>>>>
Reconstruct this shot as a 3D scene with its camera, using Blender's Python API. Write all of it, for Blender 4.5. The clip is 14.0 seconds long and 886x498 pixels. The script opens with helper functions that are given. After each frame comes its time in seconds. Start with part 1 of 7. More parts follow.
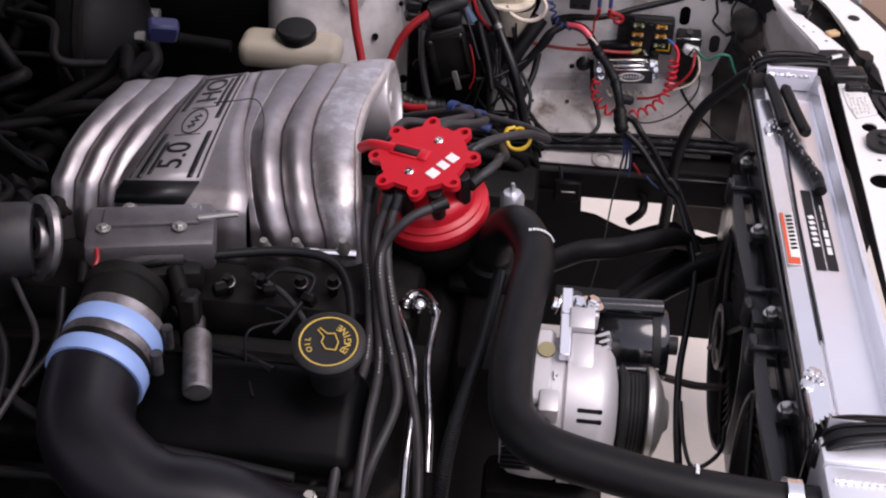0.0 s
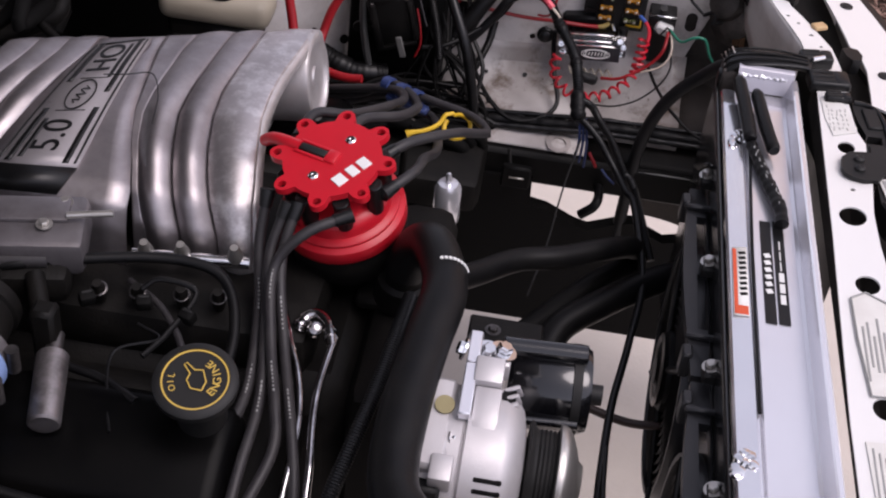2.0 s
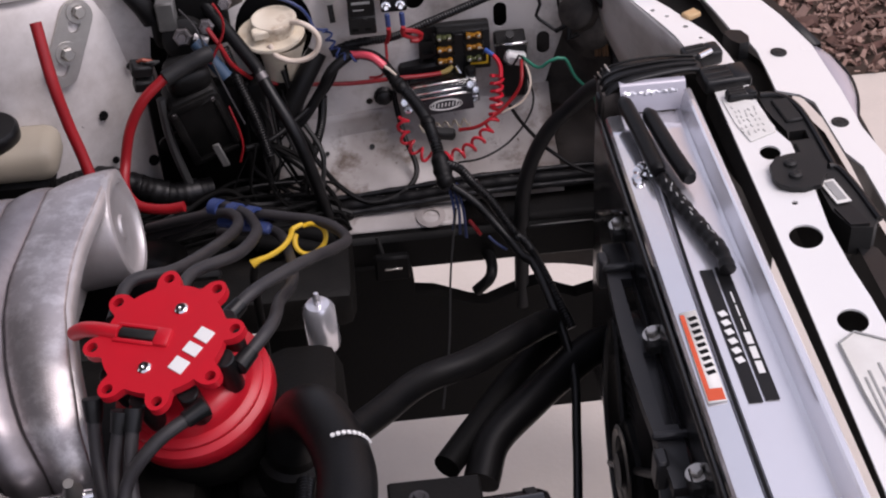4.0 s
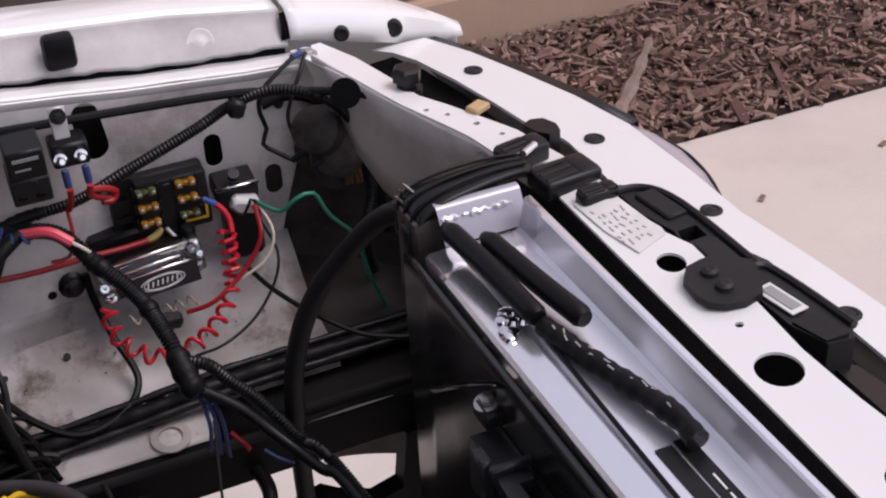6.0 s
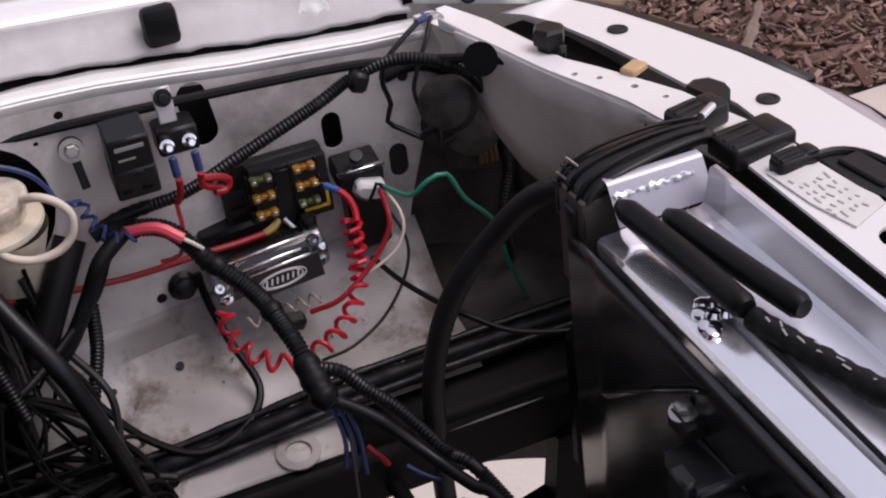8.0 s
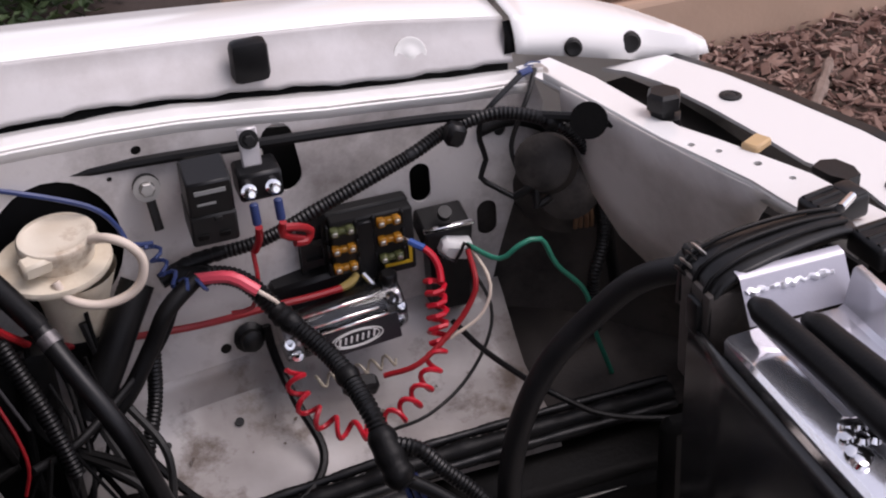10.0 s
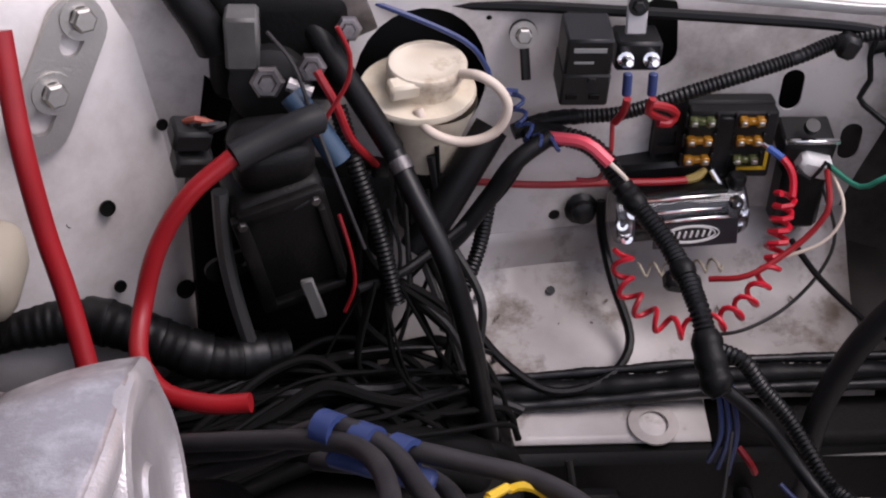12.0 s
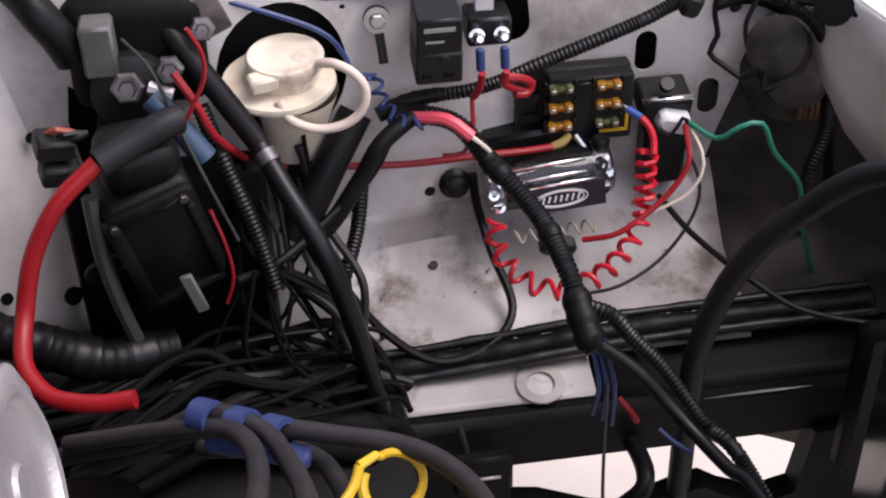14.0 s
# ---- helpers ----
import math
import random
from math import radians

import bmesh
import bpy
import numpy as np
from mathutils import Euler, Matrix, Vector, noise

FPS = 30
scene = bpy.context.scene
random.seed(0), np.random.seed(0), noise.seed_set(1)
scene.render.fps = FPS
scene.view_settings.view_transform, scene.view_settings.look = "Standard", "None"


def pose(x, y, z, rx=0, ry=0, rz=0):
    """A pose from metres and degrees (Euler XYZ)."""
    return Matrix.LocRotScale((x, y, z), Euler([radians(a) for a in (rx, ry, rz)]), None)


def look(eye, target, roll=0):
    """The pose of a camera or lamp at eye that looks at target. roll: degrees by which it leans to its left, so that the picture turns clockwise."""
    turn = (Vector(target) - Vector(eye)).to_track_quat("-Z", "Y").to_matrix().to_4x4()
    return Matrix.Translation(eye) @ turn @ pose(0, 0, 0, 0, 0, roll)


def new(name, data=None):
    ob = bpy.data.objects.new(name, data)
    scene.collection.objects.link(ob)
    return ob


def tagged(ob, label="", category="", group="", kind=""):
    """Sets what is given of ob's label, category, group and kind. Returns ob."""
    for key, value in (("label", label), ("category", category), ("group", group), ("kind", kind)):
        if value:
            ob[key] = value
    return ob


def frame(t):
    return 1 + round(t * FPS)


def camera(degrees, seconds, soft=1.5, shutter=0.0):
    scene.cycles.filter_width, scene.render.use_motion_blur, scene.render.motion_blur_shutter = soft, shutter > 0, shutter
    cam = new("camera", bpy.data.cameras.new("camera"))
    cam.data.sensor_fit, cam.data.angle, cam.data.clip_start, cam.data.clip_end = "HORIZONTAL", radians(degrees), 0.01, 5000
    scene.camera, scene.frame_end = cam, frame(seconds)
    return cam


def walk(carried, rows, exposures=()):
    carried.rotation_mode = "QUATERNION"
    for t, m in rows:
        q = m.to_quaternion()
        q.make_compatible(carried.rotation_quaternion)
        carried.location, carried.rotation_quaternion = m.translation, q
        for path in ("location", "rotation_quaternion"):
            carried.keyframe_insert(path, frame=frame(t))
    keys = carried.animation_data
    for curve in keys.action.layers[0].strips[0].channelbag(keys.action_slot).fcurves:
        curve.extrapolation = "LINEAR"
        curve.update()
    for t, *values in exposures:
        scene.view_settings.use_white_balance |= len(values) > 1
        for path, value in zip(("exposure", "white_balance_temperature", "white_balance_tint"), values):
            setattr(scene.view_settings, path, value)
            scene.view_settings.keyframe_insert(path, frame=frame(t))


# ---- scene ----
from mathutils.geometry import tessellate_polygon

SKY, SUN = 0.15, 1.35
EXPOSURES = [(0, 0.66, 6450, 24), (0.6, 0.52, 6450, 24), (1.0, 0.48, 6450, 24), (1.5, 0.42, 6450, 24), (2.0, 0.48, 6450, 24), (4.5, 0.43, 6450, 24), (5.5, 0.38, 6450, 24), (6.0, 0.28, 6450, 24), (7.2, 0.24, 6450, 24), (9.5, 0.50, 6450, 24), (10.0, 0.47, 6450, 24), (10.5, 0.48, 6450, 24), (11.0, 0.56, 6430, 24), (11.5, 0.69, 6400, 24), (12.0, 0.69, 6400, 24), (12.5, 0.69, 6400, 24), (13.5, 0.96, 6400, 23), (14, 0.99, 6400, 23)]
cam = camera(35.86, 14.0, soft=2.1)

PATH = [
    (0, (0.3049, -1.2568, 1.6843), (0.1954, 0.2854, 0.5799), 2.71),
    (0.5, (0.2764, -1.2389, 1.6800), (0.2988, 0.3015, 0.5680), 5.67),
    (1, (0.2463, -1.2270, 1.6740), (0.3545, 0.3012, 0.5502), 6.83),
    (1.5, (0.2944, -1.1289, 1.6603), (0.3943, 0.3429, 0.4628), 8.77),
    (2, (0.3677, -1.0339, 1.6775), (0.2791, 0.4240, 0.4623), 6.88),
    (2.2, (0.3777, -1.0181, 1.6801), (0.2215, 0.4205, 0.4488), 5.79),
    (4.3, (0.3566, -0.7106, 1.5415), (0.4768, 0.7894, 0.3815), -5.84),
    (4.5, (0.3479, -0.6704, 1.5179), (0.5211, 0.8563, 0.4002), -6.13),
    (5, (0.3187, -0.5369, 1.4407), (0.6473, 1.0283, 0.4150), -5.00),
    (5.5, (0.3090, -0.4511, 1.3998), (0.7302, 1.1151, 0.4099), -4.78),
    (6, (0.3006, -0.4069, 1.3585), (0.9011, 1.0687, 0.3230), -3.33),
    (6.5, (0.2916, -0.3814, 1.3551), (0.9309, 1.0533, 0.2861), -2.01),
    (7, (0.2852, -0.3435, 1.3474), (0.8555, 1.1471, 0.3165), -2.97),
    (7.2, (0.2925, -0.3285, 1.3341), (0.8340, 1.1623, 0.2880), -3.77),
    (9.3, (0.2928, -0.2368, 1.2740), (0.7972, 1.2804, 0.2475), -11.16),
    (9.5, (0.2977, -0.2268, 1.2834), (0.8179, 1.2826, 0.2531), -10.35),
    (10, (0.2751, -0.1981, 1.2840), (0.7446, 1.3374, 0.2682), -3.93),
    (10.5, (0.2816, -0.1927, 1.2718), (0.6314, 1.4120, 0.3166), 3.82),
    (11, (0.2656, -0.1777, 1.2492), (0.5396, 1.3867, 0.2065), 2.77),
    (11.5, (0.2201, -0.1674, 1.2473), (0.3928, 1.3625, 0.1340), 2.44),
    (12, (0.2039, -0.1663, 1.2560), (0.3498, 1.3549, 0.1271), 2.55),
    (12.5, (0.2120, -0.1671, 1.2503), (0.3586, 1.3458, 0.1103), 0.44),
    (13, (0.2401, -0.1741, 1.2581), (0.4368, 1.3264, 0.1092), -0.73),
    (13.5, (0.2468, -0.1807, 1.2594), (0.4636, 1.3178, 0.1115), -2.35),
    (14, (0.2481, -0.1963, 1.2707), (0.4637, 1.3044, 0.1255), -1.06),
]
walk(cam, [(t, look(eye, target, roll)) for t, eye, target, roll in PATH], EXPOSURES)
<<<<
• **TASK**: List all lines holding the string "name".

• **EXPECTED ANSWER**:
def new(name, data=None):
    ob = bpy.data.objects.new(name, data)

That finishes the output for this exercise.